• **What is required**: Lines that contain the string "with" are to be copied; leave out all others.

• **Source data**:
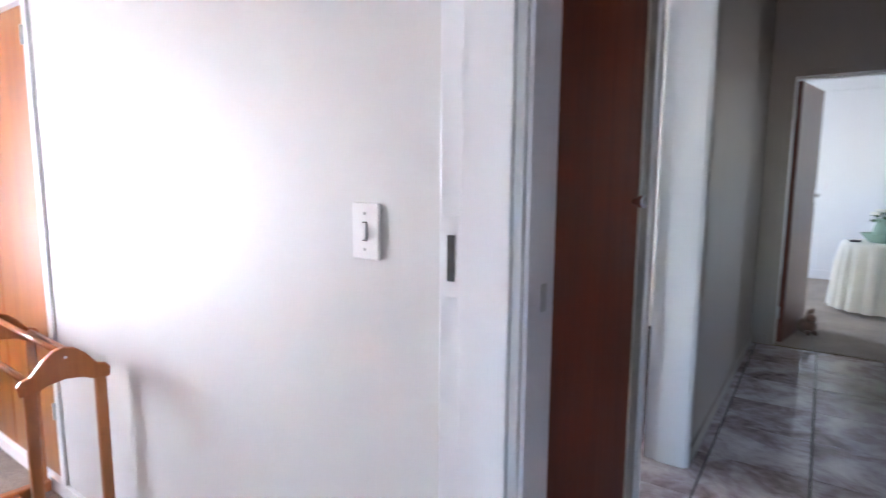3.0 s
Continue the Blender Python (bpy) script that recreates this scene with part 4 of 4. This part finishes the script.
whole(part("tablecloth", cloth_ring(), M_CREAM, None, "", True), "cream pleated floor-length cloth on the round table", "tablecloth")
BC = (0.77, 9.70)
bowl = thing("wash_basin", (*BC, 0.7235), "pale green glazed wash basin on the table", "basin")
part("bowl", lathe(bmesh.new(), [(0.075, 0.0), (0.08, 0.006), (0.10, 0.02), (0.135, 0.06), (0.155, 0.085), (0.162, 0.09), (0.155, 0.088), (0.13, 0.06), (0.09, 0.022), (0.02, 0.014)], 36), M_CROCK, bowl, "", True)
jug = thing("water_jug", (*BC, 0.741), "pale green glazed water jug standing in the basin", "jug")
part("body", lathe(bmesh.new(), [(0.045, 0), (0.048, 0.008), (0.062, 0.05), (0.066, 0.085), (0.052, 0.14), (0.04, 0.18), (0.046, 0.205), (0.054, 0.215), (0.046, 0.212), (0.034, 0.18), (0.03, 0.1)], 32), M_CROCK, jug, "", True)
part("handle", tube(bmesh.new(), [(0.045, 0, 0.19), (0.085, 0, 0.205), (0.105, 0, 0.17), (0.095, 0, 0.11), (0.062, 0, 0.07)], 0.007, 8), M_CROCK, jug, "", True)
fl = thing("rose_bouquet", (*BC, 0.80), "white roses with dark leaves in the jug", "flowers")
rnd = random.Random(8)
for q in range(9):
    a, r = q * 2.4, 0.025 + 0.075 * (q / 9)
    p = Vector((r * math.cos(a) * 1.15, r * math.sin(a), 0.235 - 0.06 * (q / 9) + rnd.uniform(-0.01, 0.01)))
    part("stem", tube(bmesh.new(), [(0.01 * math.cos(a), 0.01 * math.sin(a), 0.01), (p.x * 0.5, p.y * 0.5, 0.13), tuple(p)], 0.003, 5), M_LEAF, fl)
    bm = bmesh.new()
    for t in range(12):
        b_ = t * 2.4
        k = 0.010 + 0.022 * t / 12
        m = Matrix.Translation(p + Vector((0.6 * k * math.cos(b_), 0.6 * k * math.sin(b_), 0.016 - 0.016 * t / 12))) @ Euler((rnd.uniform(-0.5, 0.5), rnd.uniform(-0.5, 0.5), b_)).to_matrix().to_4x4() @ Matrix.Diagonal((0.016, 0.014, 0.009, 1))
        bmesh.ops.create_icosphere(bm, subdivisions=1, radius=1.0, matrix=m)
    part("rose", bm, M_PETAL, fl, "white rose bloom", True)
for q in range(16):
    a, r = q * 2.4 + 1, 0.04 + 0.06 * rnd.random()
    m = Matrix.Translation((r * math.cos(a), r * math.sin(a), 0.13 + 0.07 * rnd.random())) @ Euler((rnd.uniform(-0.8, 0.8), rnd.uniform(-0.8, 0.8), a)).to_matrix().to_4x4()
    bm = sheet(lambda u, v: m @ Vector(((u - 0.5) * 0.075, (v - 0.5) * 0.042 * math.sin(math.pi * min(0.999, max(0.02, u))), 0.012 * (u - 0.5) ** 2 * 4)), 4, 2)
    part("leaf", bm, M_LEAF, fl)
dish = whole(part("small_dish", lathe(bmesh.new(), [(0.03, 0.7235), (0.045, 0.728), (0.055, 0.742), (0.05, 0.742), (0.03, 0.732)], 20, (0.58, 9.62, 0)), M_DARK, None, "", True), "small dark dish on the cream tablecloth", "dish")


def doorstop():
    """A plush doorstop in one plain mesh: a sack of a body, a head and two upright ears."""
    bm = bmesh.new()
    for (x, y, z), (a, b_, c), rot in (((0, 0, 0.075), (0.085, 0.075, 0.078), 0), ((0.045, 0, 0.15), (0.045, 0.042, 0.042), 0.2), ((0.03, 0.018, 0.205), (0.010, 0.014, 0.04), 0.35), ((0.045, -0.02, 0.20), (0.010, 0.014, 0.042), 0.5),
                                       ((0.075, 0.03, 0.03), (0.03, 0.022, 0.024), 0), ((0.075, -0.03, 0.03), (0.03, 0.022, 0.024), 0), ((0.083, 0, 0.14), (0.018, 0.018, 0.015), 0)):
        bmesh.ops.create_uvsphere(bm, u_segments=16, v_segments=10, radius=1, matrix=Matrix.Translation((x, y, z)) @ Matrix.Rotation(rot, 4, "Y") @ Matrix.Diagonal((a, b_, c, 1)))
    ob = part("plush_doorstop", bm, M_PLUSH, None, "", True)
    ob.matrix_world = pose(0.285, 8.48, 0.004, 0, 0, -60)
    return whole(ob, "brown plush animal doorstop on the carpet by the open door", "doorstop")


doorstop()
pic = thing("wall_mirror", (1.30, 10.2, 1.2), "tall framed mirror on the far bedroom wall", "mirror")
part("frame", bx(-0.03, -0.001, -0.25, 0.25, -0.7, 0.75, 0.005), M_WHITE, pic)
part("glass", bx(-0.034, -0.031, -0.2, 0.2, -0.65, 0.7), M_CHROME, pic)

# ---- outside the bedroom window ----
whole(part("ground", bx(-300, 300, -300, 300, -0.6, -0.35), paint("pale_paving", (0.50, 0.47, 0.42), 0.9, 0.15)), "pale sunlit garden ground around the house", "ground", kind="structure")


def pegged_tree(x, y):
    t = thing("garden_tree", (x, y, -0.35), "lopped tree trunk with stubs and a ragged crown", "tree")
    bm = tube(bmesh.new(), [(0, 0, 0), (0.02, 0.01, 0.8), (-0.02, 0.02, 1.6), (0.01, 0.0, 2.3), (0.0, -0.04, 2.9)], 0.13, 12, False, (1.15, 1.0, 0.92, 0.9, 0.7))
    rn = random.Random(4)
    for k in range(7):
        z, a = 0.55 + 0.28 * k, -1.57 + rn.uniform(-0.5, 0.5)
        p = Vector((0.1 * math.cos(a), 0.1 * math.sin(a), z))
        tube(bm, [p, p + Vector((0, -0.10, 0.02)), p + Vector((0.02, -0.19, 0.07))], 0.018, 6, False, (1, 0.8, 0.5))
    tube(bm, [(0, 0, 2.25), (0.1, -0.35, 2.4), (0.05, -0.75, 2.38)], 0.06, 8, False, (1, 0.8, 0.4))
    tube(bm, [(0, 0, 2.6), (0.2, 0.4, 3.0), (0.3, 0.9, 3.2)], 0.06, 8, False, (1, 0.8, 0.4))
    bmesh.ops.scale(bm, verts=bm.verts[:], vec=(0.75, 0.70, 0.90))
    part("trunk", bm, M_BARK, t, "", True)
    bm = bmesh.new()
    for c, r, n in (((0.05, -0.72, 2.42), 0.28, 150), ((0.0, -0.25, 2.62), 0.26, 120), ((0.1, 0.25, 2.9), 0.35, 160), ((0.3, 0.95, 3.3), 0.5, 200), ((0.0, -0.05, 3.3), 0.4, 140)):
        for _ in range(n):
            d = Vector((rn.gauss(0, 1), rn.gauss(0, 1), rn.gauss(0, 0.7))).normalized() * r * rn.random() ** 0.4
            m = Matrix.Translation(Vector(c) + d) @ Euler((rn.uniform(0, 6), rn.uniform(0, 6), rn.uniform(0, 6))).to_matrix().to_4x4()
            w = rn.uniform(0.03, 0.06)
            q = [bm.verts.new(m @ Vector(p)) for p in ((-2 * w, 0, 0), (0, -w * 0.6, 0.01), (2 * w, 0, 0), (0, w * 0.6, 0.01))]
            bm.faces.new(q)
    bmesh.ops.scale(bm, verts=bm.verts[:], vec=(0.75, 0.70, 0.90))
    part("crown", bm, M_FOLI, t)
    return t


pegged_tree(-5.6, 2.66)


def hedge(x, y, length, height, seed):
    h = thing("shrub", (x, y, -0.35), "leafy garden shrub on the pale paving", "shrub")
    rn = random.Random(seed)
    part("stem", tube(bmesh.new(), [(0, 0, 0), (0.03, 0.05, height * 0.5), (0, 0.1, height * 0.85)], 0.05, 8, False, (1, 0.8, 0.4)), M_BARK, h)
    bm = bmesh.new()
    for _ in range(900):
        p = Vector((rn.gauss(0, 0.25), rn.gauss(0, length / 3), height * (0.25 + 0.75 * rn.random() ** 0.7)))
        m = Matrix.Translation(p) @ Euler((rn.uniform(0, 6), rn.uniform(0, 6), rn.uniform(0, 6))).to_matrix().to_4x4()
        w = rn.uniform(0.03, 0.07)
        bm.faces.new([bm.verts.new(m @ Vector(q)) for q in ((-2 * w, 0, 0), (0, -w, 0.01), (2 * w, 0, 0), (0, w, 0.01))])
    part("crown", bm, M_FOLI, h)


hedge(-10.3, -1.6, 1.8, 3.0, 1)

# ---- floor tiles, last ----
tile_floor(-0.22, 1.32, -1.25, YE - 0.01)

• **Exercise result**:
Continue the Blender Python (bpy) script that recreates this scene with part 4 of 4. This part finishes the script.
fl = thing("rose_bouquet", (*BC, 0.80), "white roses with dark leaves in the jug", "flowers")
    t = thing("garden_tree", (x, y, -0.35), "lopped tree trunk with stubs and a ragged crown", "tree")